Last week at about this time I was putting the final touches to my essay for threesixtygh’s #360WritersChallenge. The theme of the competition was “Untold Stories Of Ghanaian Culture” and participants were supposed to write fictional stories which brought to light aspects of Ghanaian culture that are relatively unknown; at least that’s how I interpreted the instructions.
I was excited when I first began the essay. This was a chance to challenge myself as well as get to know more about Ghanaian culture, a topic which I admit I have very scanty knowledge of, and of course, the prizes would surely come in handy. Within a few days however, this excitement soon gave way to frustration as I struggled to settle on a topic and also found out how difficult it was to get adequate material for my work.
A couple of options seemed the best bets for me. One of the ideas was related to the floods Ghana has been experiencing almost perennially, the recent of which, on the 3rd of June this year, is one of the worst disasters in Ghana in living memory.
Due to irresponsibility of both government and its citizens, the rainy season in Ghana is now a time of fear and panic and the mere gathering of dark clouds sends hearts racing and feet along with them. I feel however that rain is supposed to be a source of joy. Rain means the planting season begins. Rain means good harvests. Rain means kids running around and getting wet. Rain means lovers exchanging a passionate kiss and that old couple rekindling their passions in search of warmth. Rain means blessings, renewal, celebration and I strongly believe that in the past, there were festivals of prayer and supplication to beseech the deities for rain as well as festivals to celebrate the coming of the rains. I believe if we manage to tell these stories, we’ll begin to see the importance of rain and the need to prepare for it.
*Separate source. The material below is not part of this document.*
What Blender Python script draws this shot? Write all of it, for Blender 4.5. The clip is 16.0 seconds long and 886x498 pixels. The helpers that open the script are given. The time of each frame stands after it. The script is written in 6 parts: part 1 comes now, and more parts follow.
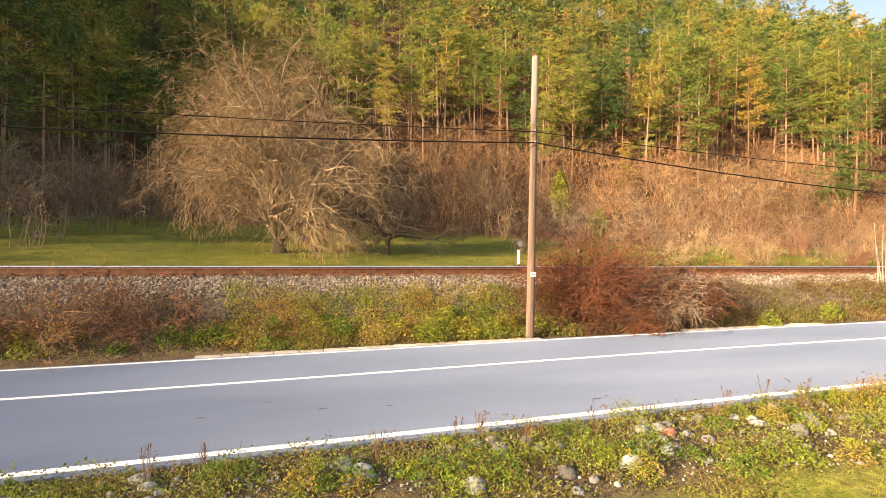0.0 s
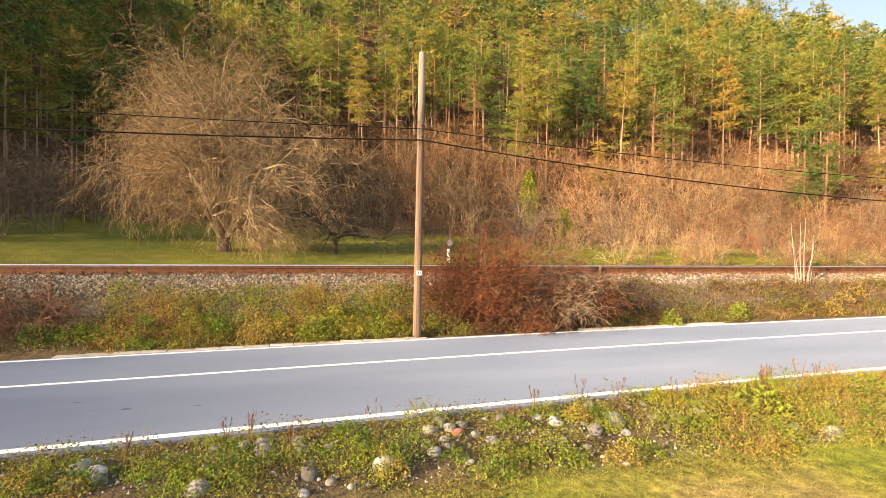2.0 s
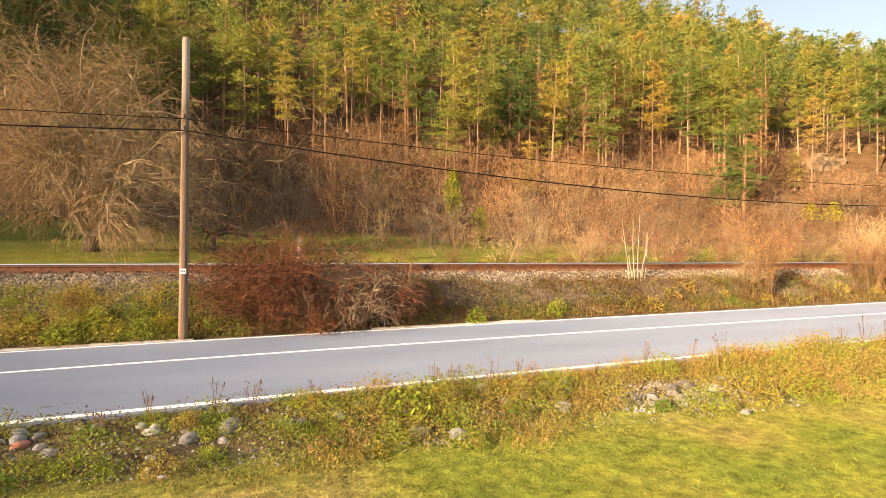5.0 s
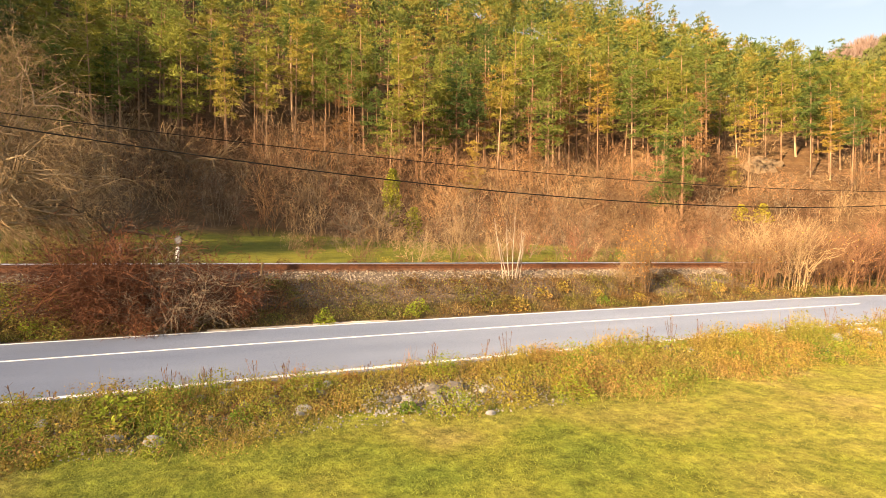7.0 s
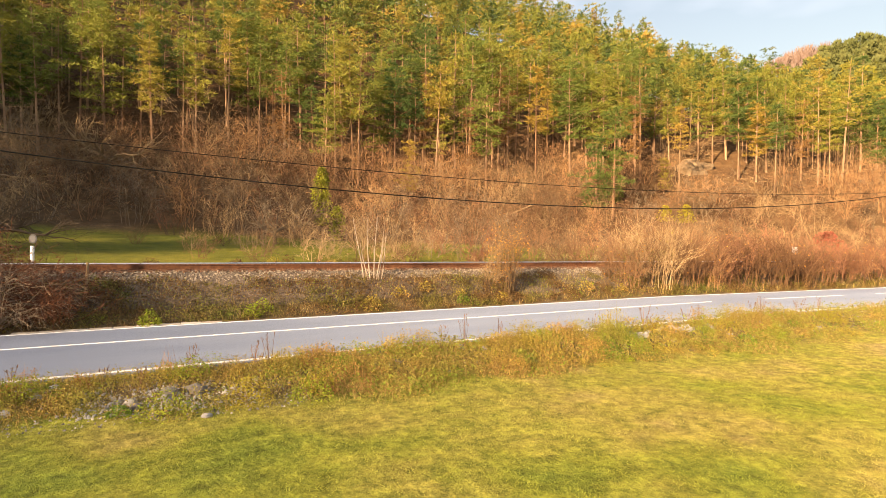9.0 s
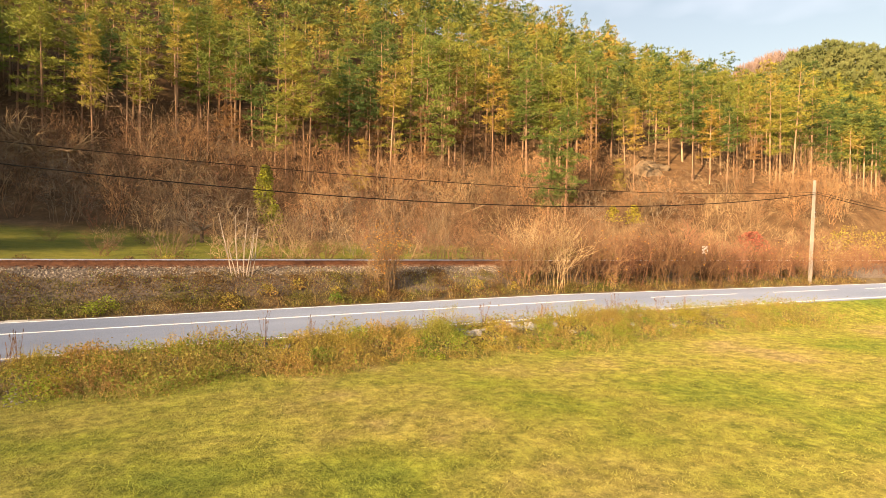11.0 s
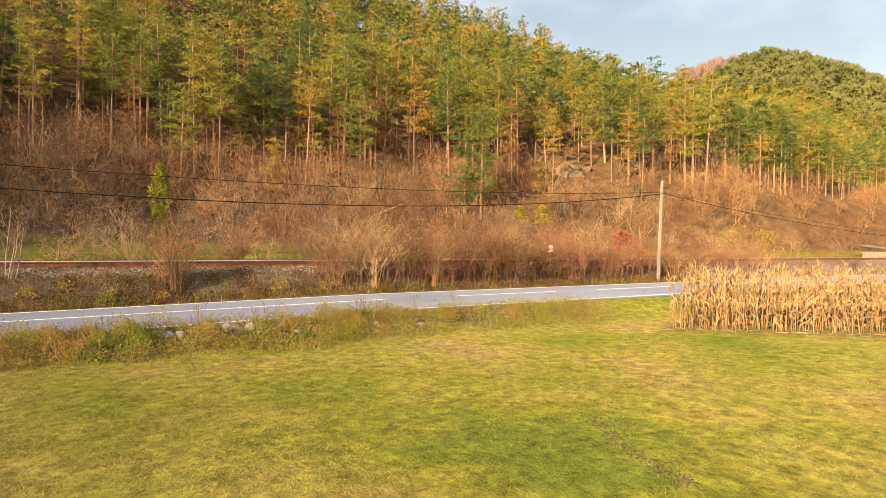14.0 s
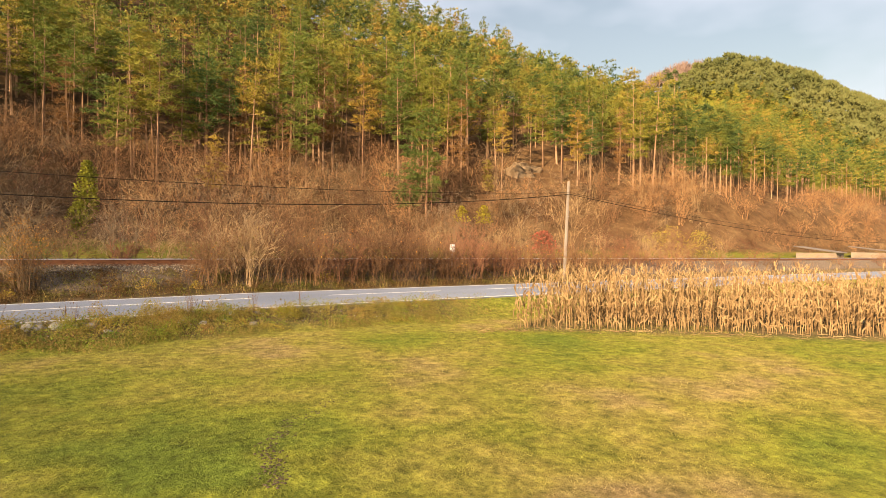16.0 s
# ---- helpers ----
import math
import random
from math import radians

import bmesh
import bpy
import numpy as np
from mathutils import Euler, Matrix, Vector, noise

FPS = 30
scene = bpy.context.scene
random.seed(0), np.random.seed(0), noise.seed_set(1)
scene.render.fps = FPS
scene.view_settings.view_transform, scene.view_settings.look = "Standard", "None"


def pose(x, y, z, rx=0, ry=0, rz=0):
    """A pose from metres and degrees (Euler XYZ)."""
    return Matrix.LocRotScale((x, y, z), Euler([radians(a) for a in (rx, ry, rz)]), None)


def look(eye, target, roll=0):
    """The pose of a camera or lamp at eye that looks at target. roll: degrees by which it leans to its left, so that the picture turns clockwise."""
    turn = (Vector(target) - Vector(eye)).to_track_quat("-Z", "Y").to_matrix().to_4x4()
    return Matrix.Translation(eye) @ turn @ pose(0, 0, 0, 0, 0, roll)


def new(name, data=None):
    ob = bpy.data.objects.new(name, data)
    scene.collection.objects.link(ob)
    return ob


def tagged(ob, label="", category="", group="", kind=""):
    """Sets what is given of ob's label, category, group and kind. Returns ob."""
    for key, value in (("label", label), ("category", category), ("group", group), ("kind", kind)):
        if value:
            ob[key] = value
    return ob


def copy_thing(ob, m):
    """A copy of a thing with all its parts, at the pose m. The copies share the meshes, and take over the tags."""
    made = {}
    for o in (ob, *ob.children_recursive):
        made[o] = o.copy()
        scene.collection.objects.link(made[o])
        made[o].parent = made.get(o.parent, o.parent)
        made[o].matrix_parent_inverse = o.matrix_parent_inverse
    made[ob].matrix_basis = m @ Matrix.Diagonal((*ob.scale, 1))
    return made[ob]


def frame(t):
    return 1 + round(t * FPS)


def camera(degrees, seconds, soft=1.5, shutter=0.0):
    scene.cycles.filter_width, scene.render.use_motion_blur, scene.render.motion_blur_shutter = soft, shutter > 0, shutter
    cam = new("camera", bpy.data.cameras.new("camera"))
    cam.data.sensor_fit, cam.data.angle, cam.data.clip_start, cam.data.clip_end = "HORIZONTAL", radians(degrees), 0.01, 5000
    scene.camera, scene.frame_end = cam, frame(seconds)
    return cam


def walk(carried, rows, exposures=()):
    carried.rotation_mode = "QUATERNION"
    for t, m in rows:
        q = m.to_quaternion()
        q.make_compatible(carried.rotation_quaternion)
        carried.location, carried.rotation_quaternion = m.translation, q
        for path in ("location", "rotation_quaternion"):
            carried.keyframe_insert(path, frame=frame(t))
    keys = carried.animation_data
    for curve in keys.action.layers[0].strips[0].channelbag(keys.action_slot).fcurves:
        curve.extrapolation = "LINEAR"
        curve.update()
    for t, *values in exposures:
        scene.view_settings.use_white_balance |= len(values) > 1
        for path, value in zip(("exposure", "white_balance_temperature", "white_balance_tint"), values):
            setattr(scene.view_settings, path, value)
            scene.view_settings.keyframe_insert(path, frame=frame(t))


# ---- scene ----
cam = camera(78.5, 16.0, 0.75)

PATH = [
    (0, (-1.987, 0.368, 2.773), (-1.499, 2.307, 2.745), 0.7),
    (0.5, (-1.262, 0.228, 2.761), (-0.779, 2.169, 2.733), 0.7),
    (1, (-0.52, 0.084, 2.758), (-0.04, 2.026, 2.73), 0.8),
    (1.5, (0.258, -0.069, 2.752), (0.749, 1.87, 2.726), 0.8),
    (2, (1.047, -0.238, 2.766), (1.554, 1.696, 2.738), 0.8),
    (2.5, (1.867, -0.386, 2.762), (2.386, 1.545, 2.734), 0.8),
    (3, (2.734, -0.519, 2.764), (3.268, 1.408, 2.736), 0.7),
    (3.5, (3.622, -0.642, 2.754), (4.181, 1.278, 2.725), 0.6),
    (4, (4.493, -0.776, 2.736), (5.077, 1.137, 2.708), 0.6),
    (4.2, (4.857, -0.847, 2.73), (5.449, 1.063, 2.703), 0.6),
    (6.3, (8.824, -1.783, 2.719), (9.502, 0.098, 2.693), 0.7),
    (6.5, (9.189, -1.899, 2.724), (9.878, -0.022, 2.699), 0.7),
    (7, (10.104, -2.239, 2.749), (10.826, -0.374, 2.724), 0.7),
    (7.5, (11.037, -2.577, 2.769), (11.791, -0.725, 2.744), 0.7),
    (8, (11.977, -2.976, 2.786), (12.757, -1.135, 2.76), 0.8),
    (8.5, (12.965, -3.39, 2.805), (13.774, -1.56, 2.778), 0.8),
    (9, (13.951, -3.828, 2.818), (14.793, -2.014, 2.792), 0.8),
    (9.2, (14.346, -3.994, 2.817), (15.203, -2.187, 2.79), 0.8),
    (11.3, (18.631, -5.551, 2.718), (19.539, -3.77, 2.697), 0.9),
    (11.5, (19.035, -5.729, 2.717), (19.949, -3.95, 2.697), 0.8),
    (12, (20.085, -6.216, 2.723), (21.017, -4.447, 2.704), 0.8),
    (12.5, (21.143, -6.746, 2.733), (22.106, -4.993, 2.714), 0.7),
    (13, (22.229, -7.361, 2.75), (23.215, -5.621, 2.732), 0.7),
    (13.5, (23.342, -8.007, 2.765), (24.341, -6.274, 2.748), 0.8),
    (14, (24.449, -8.653, 2.783), (25.465, -6.93, 2.765), 0.7),
    (14.5, (25.532, -9.272, 2.792), (26.569, -7.562, 2.774), 0.9),
    (15, (26.593, -9.895, 2.797), (27.646, -8.195, 2.78), 0.9),
    (15.5, (27.571, -10.465, 2.805), (28.64, -8.775, 2.789), 0.8),
    (16, (28.533, -11.017, 2.794), (29.622, -9.339, 2.778), 0.9),
]
walk(cam, [(t, look(*p)) for t, *p in PATH], [(0.0, 1.67, 6750, 18), (4.0, 1.71, 7250, 19), (8.5, 1.62, 7600, 21), (14.0, 1.40, 7400, 20), (16.0, 1.27, 7400, 20)])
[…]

Unfortunately, I seemed to be mixing up my Nigerian history with Ghanaian history and I soon found out that most of the festivals in Ghana are harvest festivals celebrated months after the end of the rains.
I finally settled on the culture of marking the faces of children. Tribal marking is a practice that sadly, still occurs in some Ghanaian societies and is still performed on little children whose rights are trampled upon and whose faces and lives are marked forever. And while excuses like identification and medicinal purposes are still given for some of these practices, the reality is that tribal marking is an act that infringes on a person’s rights and should be outlawed.
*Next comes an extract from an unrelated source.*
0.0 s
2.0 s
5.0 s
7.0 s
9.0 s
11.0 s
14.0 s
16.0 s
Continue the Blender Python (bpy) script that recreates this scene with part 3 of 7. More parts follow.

Doubts plagued me throughout the writing of my final essay and I wasn’t helped by the lack of material online about Ghanaian culture. I made a million and one changes to my draft and criticism and help from some very good friends were very important to my final submission. I must admit even as I pen this down, that I am still wracked by doubts and fears. I have however rediscovered the need for going to a library and reading beyond one’s scope of study. I have also learnt that there is the need to start telling some of these stories because if we don’t, in the near future they won’t be untold; they’d be forgotten stories.
At 23:59 today the winners of the competition will be announced and I have been a nervous wreck until just a few moments ago when I wrote this down. I do want to win this competition and I am glad of the experience. Going forward however, I want to tell untold stories of Ghanaian culture because we do have some absolutely beautiful stories to tell.